Written by: Srijani Datta
The Canadian Center for Policy Alternatives (CCPA) released a report concluding that around 53% of all faculty appointments in 2016–17, made in different universities across Canada, were contractual.
Contract U Study
The study, Contract U, was released on November 1. It is the first ever data-driven investigation into how many contractual faculty jobs are offered by Canadian universities, where those jobs are, and which academic departments are tied to those jobs. Contract U found that in 2016–17, within the pool of contracted faculty, almost 80% of these faculty contracts were part-time.
The study was co-authored by Chandra Pasma, senior research officer with the CCPA, and Erika Shaker, a senior education researcher with the CCPA.
Appearing in the top eleven post-secondary institutes in terms of contracted hires were BC universities such as Emily Carr, with 74.48% of labour being contractual, and Capilano, with 69.75%.
Confusion with SFU data
In its first report, Contract U projected SFU at the top of the list of contracted faculty users with 78% of hired staff being contracted. Following the initial release of the report, SFU publicly commented on SFU News that the data in the report did not accurately reflect SFU’s hiring procedures.
“It seems that the data previously provided to the CCPA included categories of staff that are not faculty and did not include continuing faculty in non-tenure track appointments,” read SFU’s statement.
After the university reached out to the researchers, Pasma revised the findings, stating SFU used 28% contractual labour.
Pasma stated that the study is based on university’s responses to freedom of information requests, and that SFU had originally sent incorrect data.

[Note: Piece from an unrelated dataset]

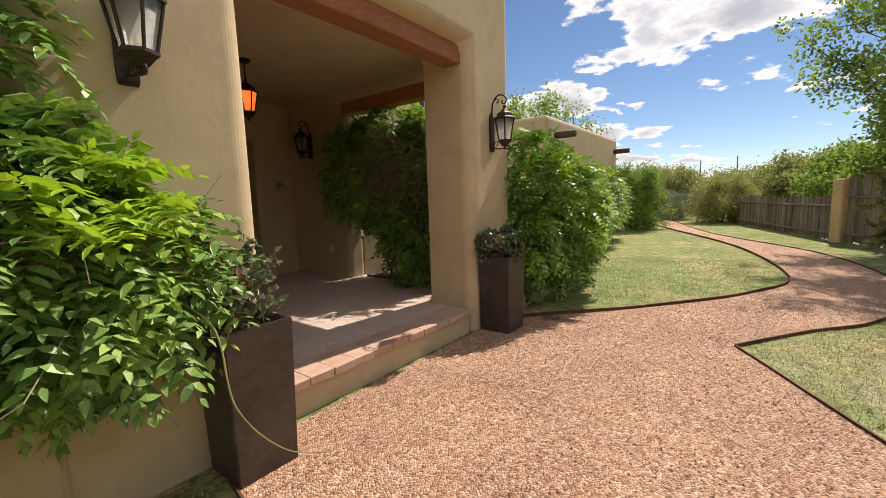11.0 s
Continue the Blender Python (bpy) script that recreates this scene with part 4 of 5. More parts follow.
def wisteria(place, blobs, label, seed, stems, strays=20, dense=1.9, woody=160, tangle=()):
    """Foliage heaped over blobs (x y z rx ry rz n); twisting stems below, bare twigs and stray shoots."""
    global RNG
    RNG = np.random.default_rng(seed)
    w = root("wisteria_vine", place, label, "vine", "wisteria")
    o = np.array(place)
    P, D = [], []
    for bx, by, bz, rx, ry, rz, n in blobs:
        n = int(n * dense)
        d = unit(RNG.normal(0, 1, (n, 3)))
        rad = RNG.uniform(0.62, 1.0, (n, 1)) ** 0.7
        lump = np.array([1 + 0.22 * noise.noise((v[0] * 2.3 + bx, v[1] * 2.3 + by, v[2] * 2.3 + bz)) for v in d])[:, None]
        p = np.array([bx, by, bz]) - o + d * np.array([rx, ry, rz]) * rad * lump
        P.append(p)
        D.append(unit(d * np.array([1, 1, 0.5]) + RNG.normal(0, 0.35, (n, 3)) + np.array([0, 0, -0.15])))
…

“They included categories that should not have been included including tutors and markers. They did not include other faculty categories. It is very clear that number is wrong,” said Pasma to The Vancouver Sun.
Peter Keller, SFU vice-president, academic and provost for SFU, stated that SFU has contract faculty as a way to train doctoral students as educators, cover for faculty members taking leave, and bring professionals with hands-on experience in their field into the classroom.
Pasma also added that, barring SFU, no university has contacted her or Shaker to report any inaccuracy.
The study concluded that the hiring of contractual faculty was mostly “a choice that is being made by the administration of universities,” and it is not significantly affected by other causes such as changes in the labour market changes, decline in public funding, or refusal of tenured professors.
Pasma informed The Vancouver Sun that “this is a permanent, long-term way of filling positions on a temporary basis.” Highlighting the decreasing security of university teaching jobs, Pasma continued to note that “this isn’t about short-term needs. It’s not about filing temporary absences of permanent professors. It’s not about quick responses to sudden changes in the market such as enrolment demands.”
Pasma stated that based on the data collected for the study, contract labour seems to be a cornerstone of faculty-hiring practices on university campuses.
Pasma highlighted some issues that over-dependence on contract faculty creates for the faculty themselves. She explained that while it is hard for universities to fire tenured professors, firing contracted faculty only requires that the university not renew the contract.
The study further stated that “when instructors are only informed a few weeks — and in some cases, only a day or two — before the semester begins that they will be teaching a course, it is difficult for them to ensure that course material is up-to-date and that all necessary resources, such as textbooks, are in place for students.”
Contract U also emphasized some of the negative impacts contractual hires can have on students, including the difficulty of getting reference letters from contracted professors. As contracted faculty often lose their email accounts after their contracts end, students looking to get reference letters from them are at a disadvantage.
Pasma acknowledged that the present report was limited as it did not include information from every post-secondary institute in Canada. Nonetheless, in the wake of the report, both authors recommended addressing conditions such as poor labour laws and declining public funding.